* Women switching drug have better outcome for next 6 years
* 18 pct more likely disease-free, 14 pct less likely to die
(Adds details, background)
BERLIN, Sept 22 Switching breast cancer patients
onto Pfizer's (PFE.N) Aromasin half way through a five-year
course of tamoxifen improves their chance of staying cancer-free
for at least the next six years, new research shows.
Aromasin, or exemestane, belongs to a newer class of breast
cancer drugs known as aromatase inhibitors. They are being
increasingly used as an alternative to the older generic drug
tamoxifen for post-menopausal women with early breast cancer.
"We found that six years after changing treatment, women who
got exemestane (Aromasin) were 18 percent more likely to remain
disease free and were 14 percent less likely to die than those
who stayed on tamoxifen," Charles Coombes, head of oncology at
Imperial College in London said on Tuesday.
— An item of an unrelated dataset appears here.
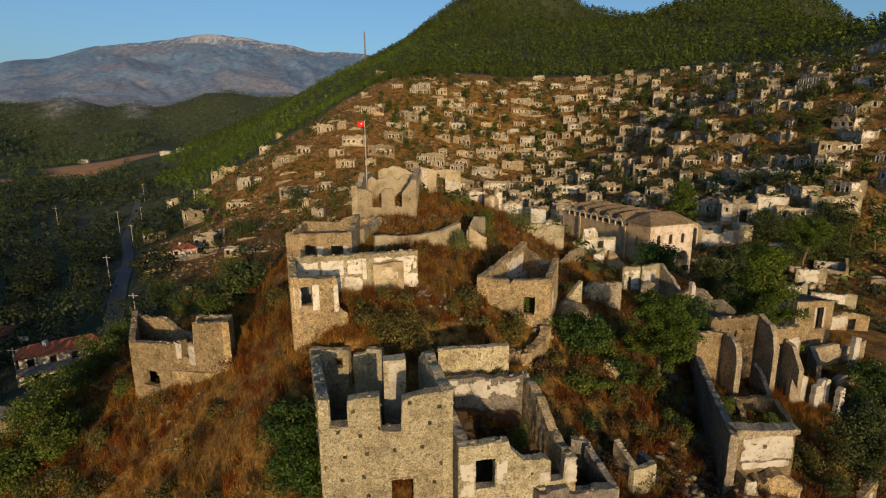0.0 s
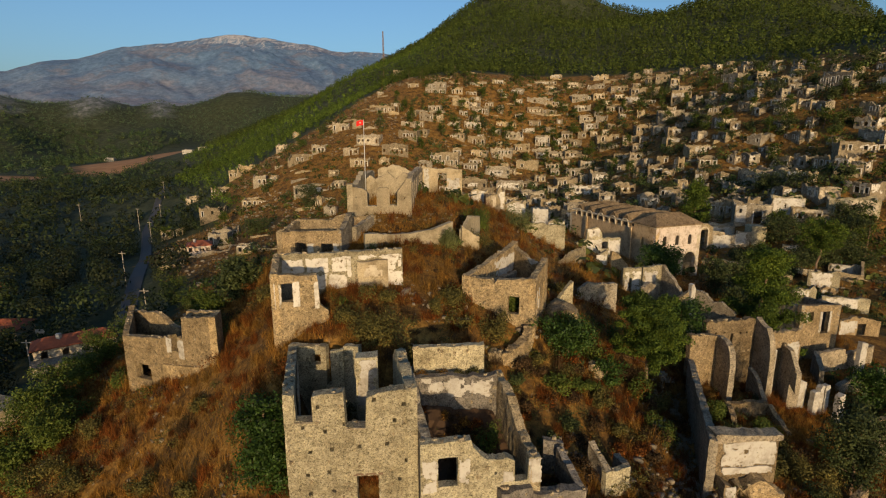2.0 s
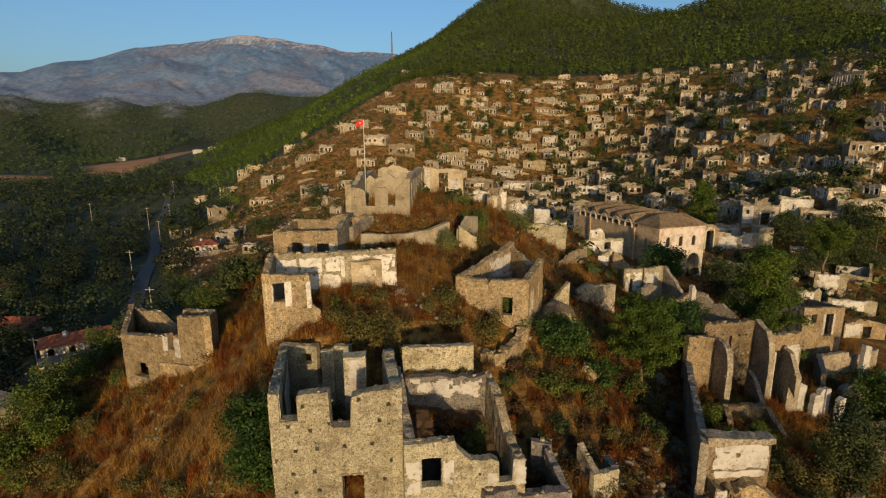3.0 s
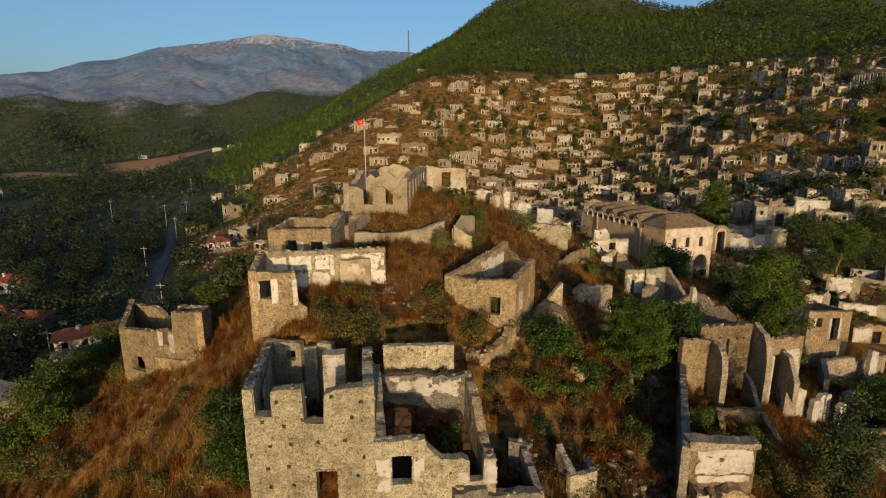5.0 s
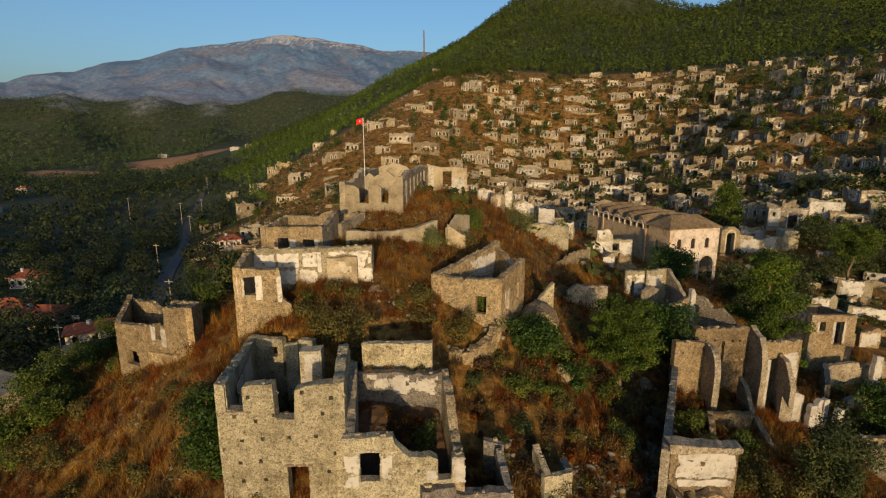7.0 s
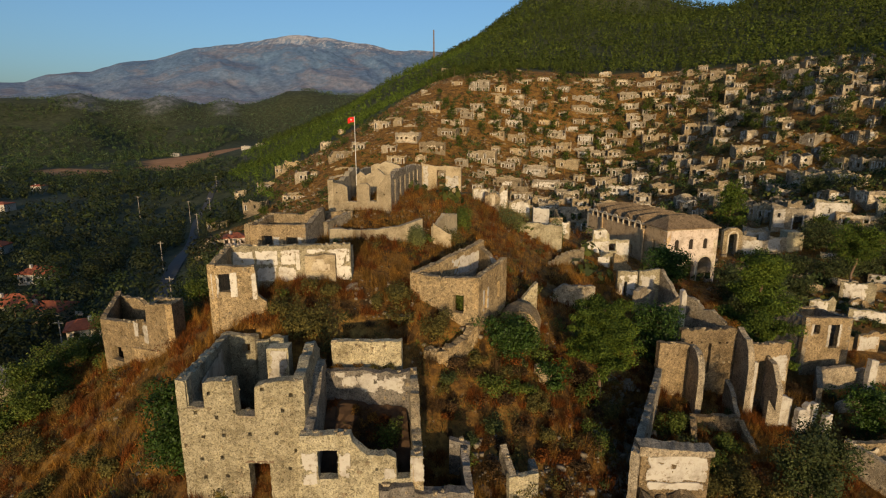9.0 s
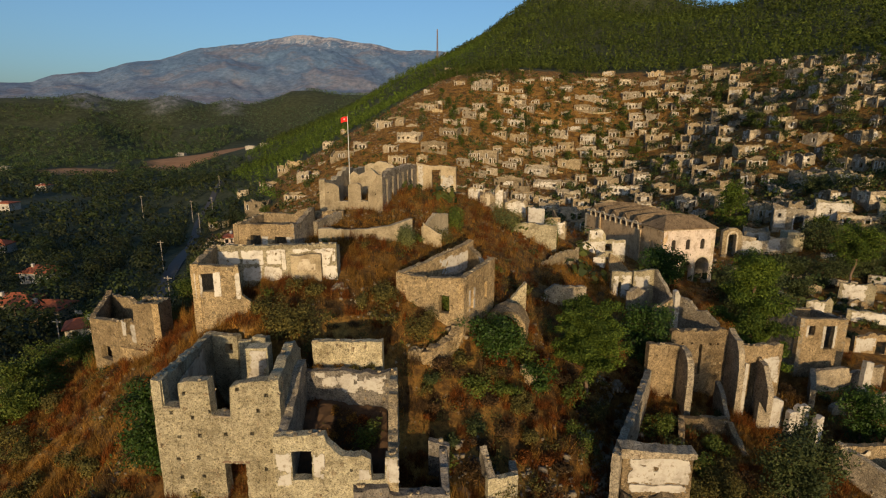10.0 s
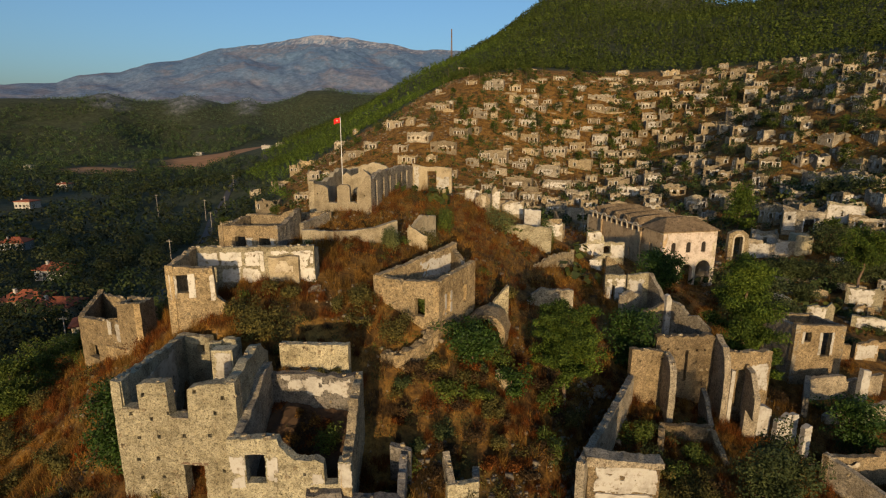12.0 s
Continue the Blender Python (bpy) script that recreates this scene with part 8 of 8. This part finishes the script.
ruin(69.0, 322.9, 9.1, 6.2, 4.6, -7)
ruin(83.9, 314.3, 6.3, 4.6, 4.1, -10)
ruin(88.7, 309.3, 4.6, 4.2, 4.6, -8)
ruin(68.8, 310.2, 7.5, 6.7, 4.7, -5)
ruin(76.5, 306.6, 6.2, 5.3, 4.3, -17)
ruin(69.6, 300.6, 7.9, 7.0, 4.9, 2)
ruin(55.7, 295.4, 6.0, 5.2, 5.4, -5)
ruin(50.7, 290.2, 4.2, 3.3, 4.8, 4)
ruin(74.4, 281.7, 10.9, 6.9, 4.6, -4)
ruin(81.6, 267.7, 6.8, 6.3, 4.3, -12)
ruin(89.7, 271.8, 8.2, 6.7, 4.9, -4)
ruin(55.3, 272.7, 8.4, 6.9, 4.5, -1)
ruin(72.2, 271.1, 8.3, 7.1, 3.9, -7)
ruin(85.7, 259.7, 4.2, 3.7, 2.6, -18)
ruin(72.0, 225.1, 5.1, 4.5, 3.9, -11)
ruin(50.5, 246.4, 6.4, 5.4, 4.1, -11)
ruin(56.4, 219.3, 6.4, 5.7, 5.0, -2)
ruin(44.7, 227.2, 8.5, 7.7, 4.5, 3)
ruin(67.6, 239.0, 7.4, 6.3, 3.7, -5)
ruin(58.9, 255.0, 6.8, 6.4, 3.9, -2)
ruin(71.9, 200.3, 5.3, 4.3, 4.7, -18)
ruin(66.8, 190.3, 3.9, 3.5, 3.5, -59)
ruin(58.7, 286.1, 5.9, 4.7, 4.4, -15)
ruin(119.7, 369.2, 5.4, 4.7, 4.3, -9)
ruin(117.4, 333.4, 7.8, 5.5, 5.2, -20)
ruin(134.9, 287.8, 13.4, 6.7, 5.3, -15)
ruin(141.1, 266.1, 6.6, 5.1, 4.8, -24)
ruin(132.5, 233.7, 4.0, 3.6, 4.2, -12)
ruin(132.9, 226.9, 4.8, 4.1, 3.5, -3)
ruin(137.7, 210.7, 6.4, 4.5, 5.8, -68)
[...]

The updated results, presented at the ECCO-ESMO cancer
conference in Berlin, confirm that the benefits of switching
from tamoxifen mid-way through a 5-year course of the drug do
not seem to diminish over time, he said.
There are 1.29 million cases of breast cancer diagnosed
worldwide every year. About 75 percent of these cancers are
oestrogen-receptor positive, meaning they are susceptible to
treatment with drugs like tamoxifen and Aromasin.